> _Data shown_

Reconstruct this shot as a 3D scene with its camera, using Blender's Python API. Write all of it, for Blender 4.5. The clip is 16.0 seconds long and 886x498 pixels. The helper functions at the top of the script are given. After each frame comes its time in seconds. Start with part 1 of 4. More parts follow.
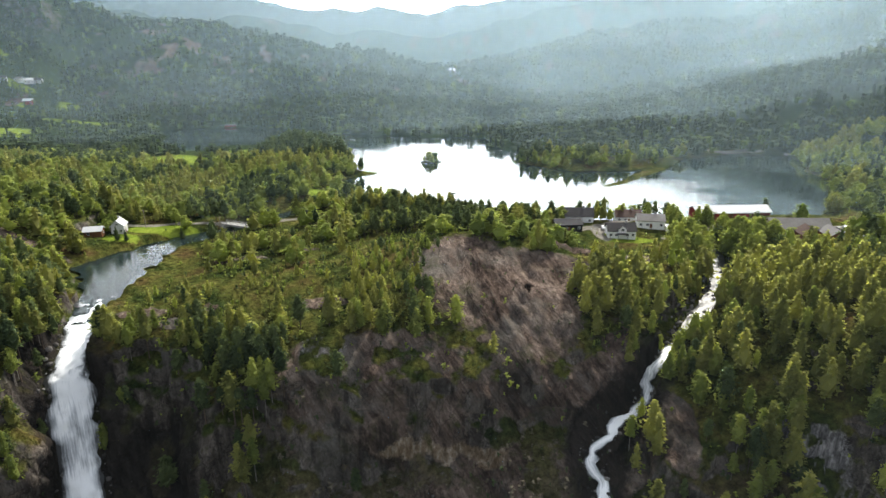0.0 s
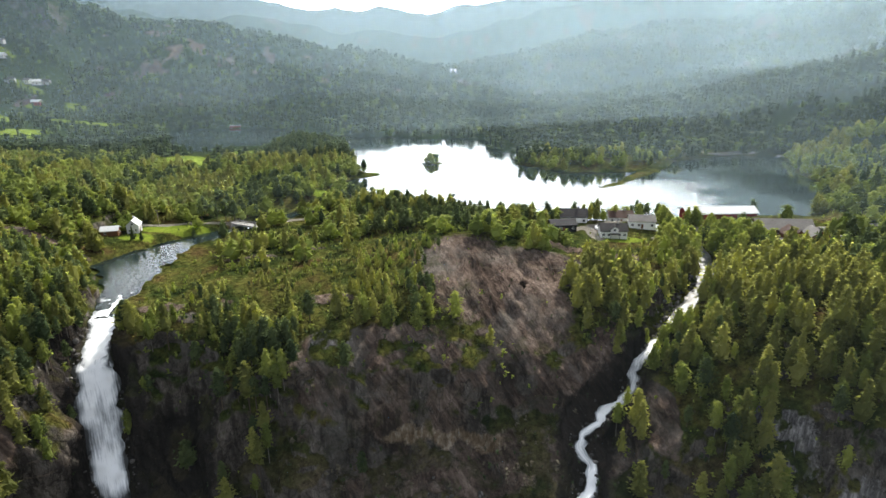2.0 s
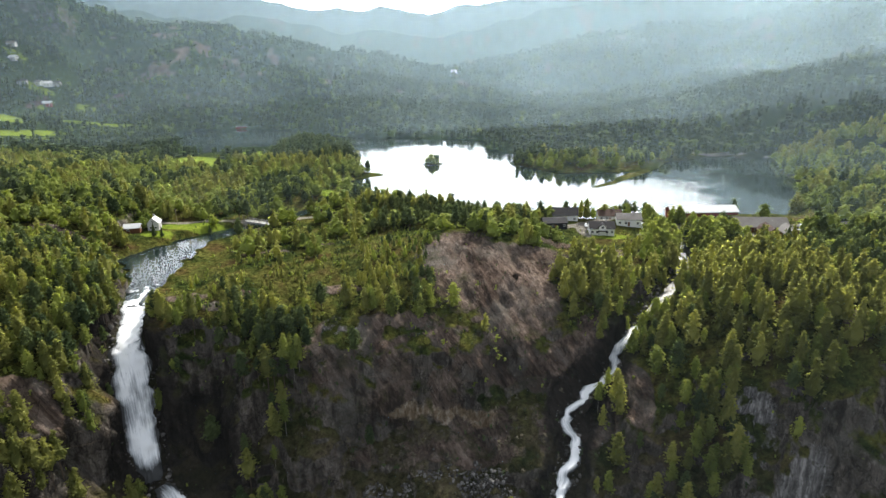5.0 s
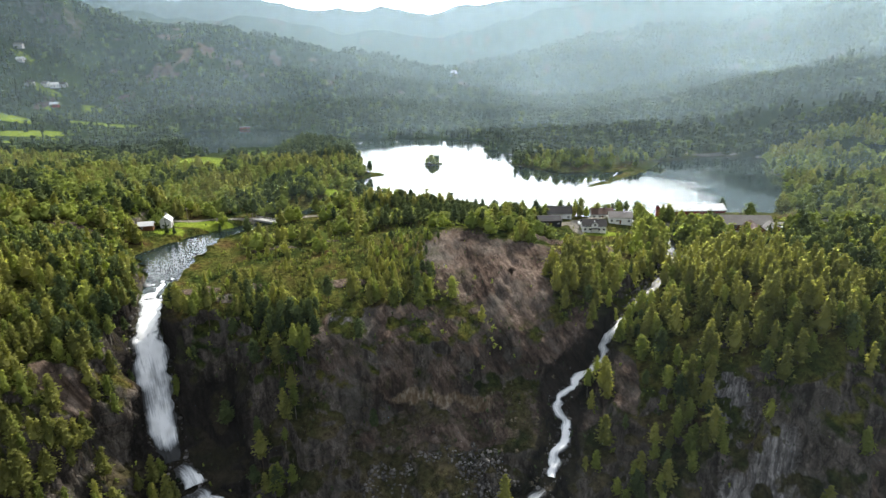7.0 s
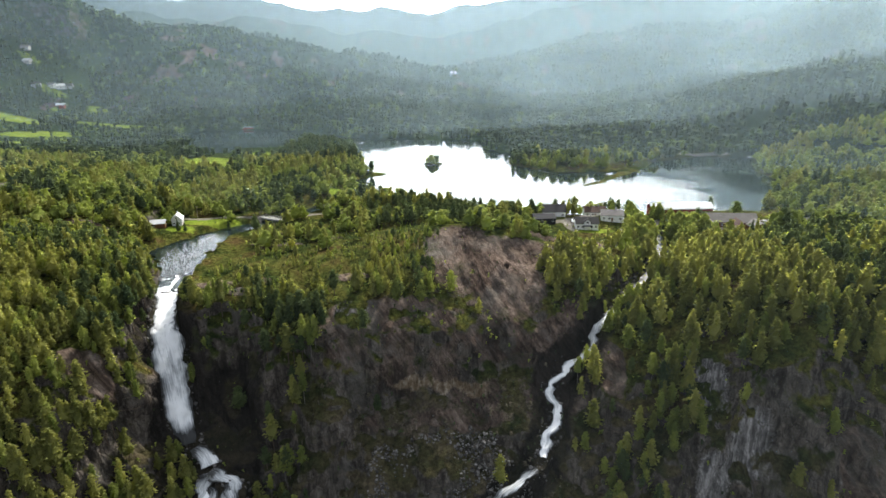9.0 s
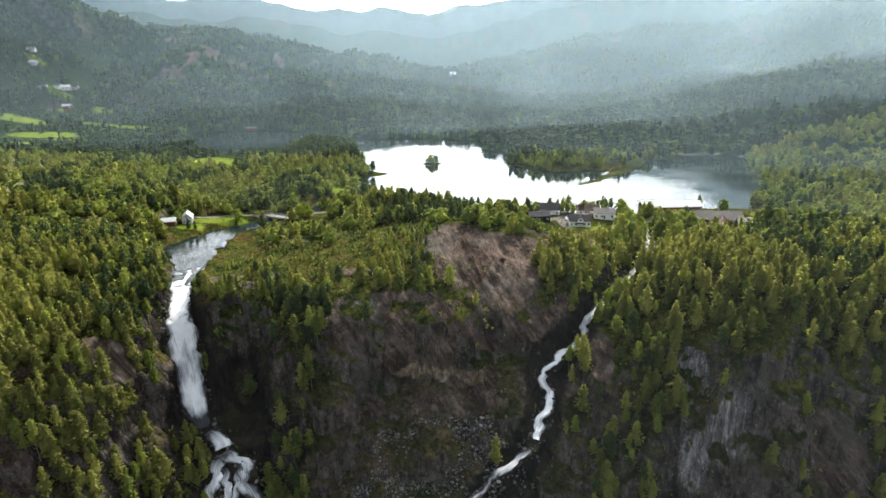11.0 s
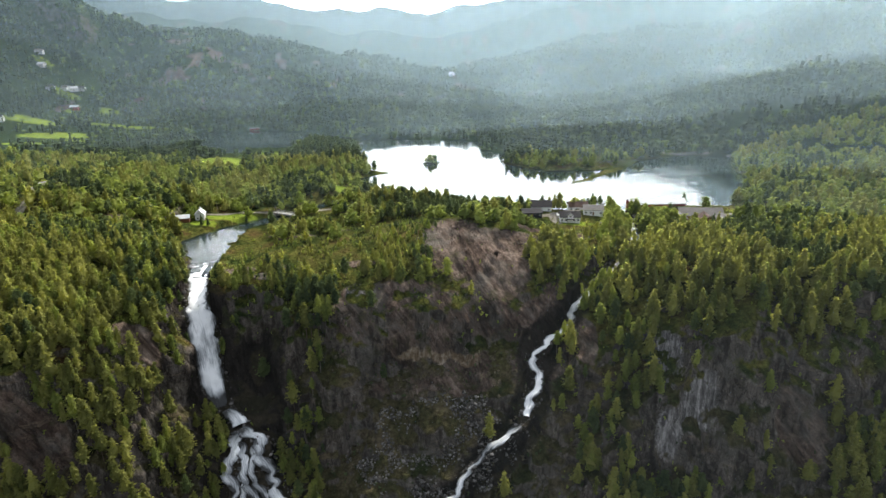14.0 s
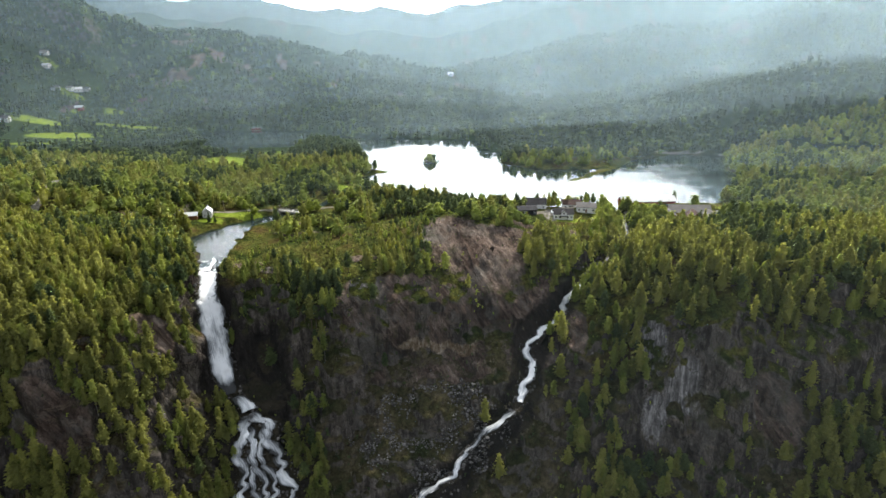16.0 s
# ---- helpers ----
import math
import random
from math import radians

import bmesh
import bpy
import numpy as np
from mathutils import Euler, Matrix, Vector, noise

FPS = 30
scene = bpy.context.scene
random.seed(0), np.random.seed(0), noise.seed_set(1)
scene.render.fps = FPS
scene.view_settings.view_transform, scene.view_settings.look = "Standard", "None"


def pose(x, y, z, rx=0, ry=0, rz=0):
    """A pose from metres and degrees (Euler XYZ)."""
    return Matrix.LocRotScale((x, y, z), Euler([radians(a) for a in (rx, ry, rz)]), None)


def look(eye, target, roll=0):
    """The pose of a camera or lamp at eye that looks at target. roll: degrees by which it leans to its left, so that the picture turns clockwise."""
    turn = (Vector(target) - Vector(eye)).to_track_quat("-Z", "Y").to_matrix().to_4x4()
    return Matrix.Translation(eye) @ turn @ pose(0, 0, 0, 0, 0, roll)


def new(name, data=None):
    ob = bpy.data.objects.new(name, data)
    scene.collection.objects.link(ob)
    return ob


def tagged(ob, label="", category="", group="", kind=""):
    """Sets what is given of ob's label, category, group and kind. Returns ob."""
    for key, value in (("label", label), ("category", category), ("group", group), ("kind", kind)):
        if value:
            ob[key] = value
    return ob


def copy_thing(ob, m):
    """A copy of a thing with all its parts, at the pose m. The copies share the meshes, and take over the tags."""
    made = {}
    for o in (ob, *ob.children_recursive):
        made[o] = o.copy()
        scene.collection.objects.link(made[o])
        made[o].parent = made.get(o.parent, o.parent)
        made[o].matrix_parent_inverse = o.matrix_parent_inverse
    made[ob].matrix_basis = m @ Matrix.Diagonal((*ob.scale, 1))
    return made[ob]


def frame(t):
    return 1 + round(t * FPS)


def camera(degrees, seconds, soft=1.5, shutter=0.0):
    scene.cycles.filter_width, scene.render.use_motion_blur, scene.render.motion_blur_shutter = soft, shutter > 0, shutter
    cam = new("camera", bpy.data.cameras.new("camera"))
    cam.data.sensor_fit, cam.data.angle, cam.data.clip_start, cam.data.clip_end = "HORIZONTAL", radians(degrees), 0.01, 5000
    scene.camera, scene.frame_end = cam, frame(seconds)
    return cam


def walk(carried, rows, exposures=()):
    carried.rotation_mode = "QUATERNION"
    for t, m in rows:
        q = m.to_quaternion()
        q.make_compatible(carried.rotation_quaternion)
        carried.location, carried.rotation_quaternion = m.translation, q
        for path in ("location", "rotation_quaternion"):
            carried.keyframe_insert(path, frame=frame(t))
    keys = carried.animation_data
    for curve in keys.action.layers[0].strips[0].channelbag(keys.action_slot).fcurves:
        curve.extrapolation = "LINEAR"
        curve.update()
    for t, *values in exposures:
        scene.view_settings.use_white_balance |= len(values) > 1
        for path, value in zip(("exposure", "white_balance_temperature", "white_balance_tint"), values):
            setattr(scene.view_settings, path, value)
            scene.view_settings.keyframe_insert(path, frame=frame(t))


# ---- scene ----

> _Work to do_
Without the pictures, repeat the listing above exactly.

> _Complete answer_
Reconstruct this shot as a 3D scene with its camera, using Blender's Python API. Write all of it, for Blender 4.5. The clip is 16.0 seconds long and 886x498 pixels. The helper functions at the top of the script are given. After each frame comes its time in seconds. Start with part 1 of 4. More parts follow.
0.0 s
2.0 s
5.0 s
7.0 s
9.0 s
11.0 s
14.0 s
16.0 s
# ---- helpers ----
import math
import random
from math import radians

import bmesh
import bpy
import numpy as np
from mathutils import Euler, Matrix, Vector, noise

FPS = 30
scene = bpy.context.scene
random.seed(0), np.random.seed(0), noise.seed_set(1)
scene.render.fps = FPS
scene.view_settings.view_transform, scene.view_settings.look = "Standard", "None"


def pose(x, y, z, rx=0, ry=0, rz=0):
    """A pose from metres and degrees (Euler XYZ)."""
    return Matrix.LocRotScale((x, y, z), Euler([radians(a) for a in (rx, ry, rz)]), None)


def look(eye, target, roll=0):
    """The pose of a camera or lamp at eye that looks at target. roll: degrees by which it leans to its left, so that the picture turns clockwise."""
    turn = (Vector(target) - Vector(eye)).to_track_quat("-Z", "Y").to_matrix().to_4x4()
    return Matrix.Translation(eye) @ turn @ pose(0, 0, 0, 0, 0, roll)


def new(name, data=None):
    ob = bpy.data.objects.new(name, data)
    scene.collection.objects.link(ob)
    return ob


def tagged(ob, label="", category="", group="", kind=""):
    """Sets what is given of ob's label, category, group and kind. Returns ob."""
    for key, value in (("label", label), ("category", category), ("group", group), ("kind", kind)):
        if value:
            ob[key] = value
    return ob


def copy_thing(ob, m):
    """A copy of a thing with all its parts, at the pose m. The copies share the meshes, and take over the tags."""
    made = {}
    for o in (ob, *ob.children_recursive):
        made[o] = o.copy()
        scene.collection.objects.link(made[o])
        made[o].parent = made.get(o.parent, o.parent)
        made[o].matrix_parent_inverse = o.matrix_parent_inverse
    made[ob].matrix_basis = m @ Matrix.Diagonal((*ob.scale, 1))
    return made[ob]


def frame(t):
    return 1 + round(t * FPS)


def camera(degrees, seconds, soft=1.5, shutter=0.0):
    scene.cycles.filter_width, scene.render.use_motion_blur, scene.render.motion_blur_shutter = soft, shutter > 0, shutter
    cam = new("camera", bpy.data.cameras.new("camera"))
    cam.data.sensor_fit, cam.data.angle, cam.data.clip_start, cam.data.clip_end = "HORIZONTAL", radians(degrees), 0.01, 5000
    scene.camera, scene.frame_end = cam, frame(seconds)
    return cam


def walk(carried, rows, exposures=()):
    carried.rotation_mode = "QUATERNION"
    for t, m in rows:
        q = m.to_quaternion()
        q.make_compatible(carried.rotation_quaternion)
        carried.location, carried.rotation_quaternion = m.translation, q
        for path in ("location", "rotation_quaternion"):
            carried.keyframe_insert(path, frame=frame(t))
    keys = carried.animation_data
    for curve in keys.action.layers[0].strips[0].channelbag(keys.action_slot).fcurves:
        curve.extrapolation = "LINEAR"
        curve.update()
    for t, *values in exposures:
        scene.view_settings.use_white_balance |= len(values) > 1
        for path, value in zip(("exposure", "white_balance_temperature", "white_balance_tint"), values):
            setattr(scene.view_settings, path, value)
            scene.view_settings.keyframe_insert(path, frame=frame(t))


# ---- scene ----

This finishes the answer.